Diese Besonderheit schmeckt der AfD nicht. Ihr Wahlprogramm wendet sich unter anderem gegen den „ideologische[n] Furor, der sich mittlerweile gegen Preußen und das Kaiserreich richtet“, und der „nicht nur diesen vergangenen Staaten, sondern der deutschen Nation an sich“ gelte. Diese Kritik zielt auf linke Versuche, das Kaiserreich als ursächlichen Vorläufer des Nationalsozialismus darzustellen. Zumal die woke Linke die Gelegenheit nutzt, um die deutsche Kolonialgeschichte als neuen Steinbruch für Schuldgefühle zu gewinnen, und die Aufarbeitung im angelsächsischen Raum auf die kurzlebige und weit weniger bedeutende Kolonialmacht Deutschland zu übertragen.

Sich dagegen zu wehren, ist völlig richtig, allerdings findet sich auch hier der Hang zur Vereinfachung: Dass es unzutreffende Kritik am Kaiserreich oder an Preußen gibt, bedeutet nicht, dass es nicht auch zutreffende – und bedeutsame – Kritik gäbe.

Sich ausgerechnet hinter Preußentum und Kaiserreich zu stellen zeigt, dass das deutsche Geschichtsbewusstsein auch auf „rechter“ Seite unzureichend und selektiv ist. Und vor allem greift es viel zu kurz: Wirft man Linken vor, die deutsche Geschichte auf die Jahre 1933 bis 1945 zu verkürzen, so ist wenig gewonnen, wenn man sie lediglich um 60 oder auch 100 Jahre erweitert.

Die AfD (bzw. ein Teil der Partei) aber meint, der Irrweg der Linken legitimiere einen anderen Irrweg: eine Abkürzung, im Zuge derer Nationalstolz losgelöst von der eigenen Geschichte aufgebaut wird. Das ist widersprüchlich, schließlich konstituiert die Geschichte einer Nation diese maßgeblich. Dieses Ansinnen ist zudem keineswegs konservativ.
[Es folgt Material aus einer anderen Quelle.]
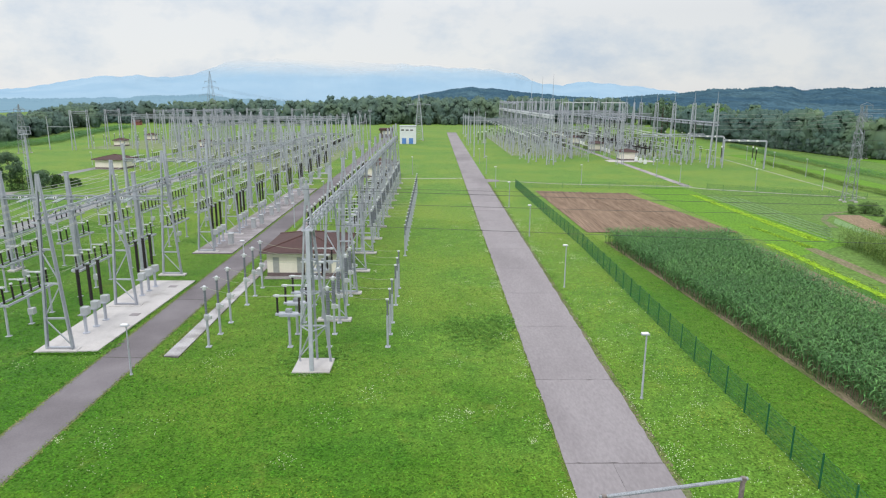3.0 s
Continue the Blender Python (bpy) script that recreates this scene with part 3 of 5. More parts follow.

Es erweist jene, die es vorantreiben, als „woke Rechte“: eine konstruktivistische Herangehensweise an Identität und Nation, die sich lediglich in der Zielrichtung, nicht grundsätzlich, von Linken unterscheidet.

Die AfD lässt die Chance verstreichen, hier echten, der Komplexität des Sachverhalts gerecht werdenden Diskurs einzufordern. Das wäre eine echte, eine zukunftsweisende Alternative.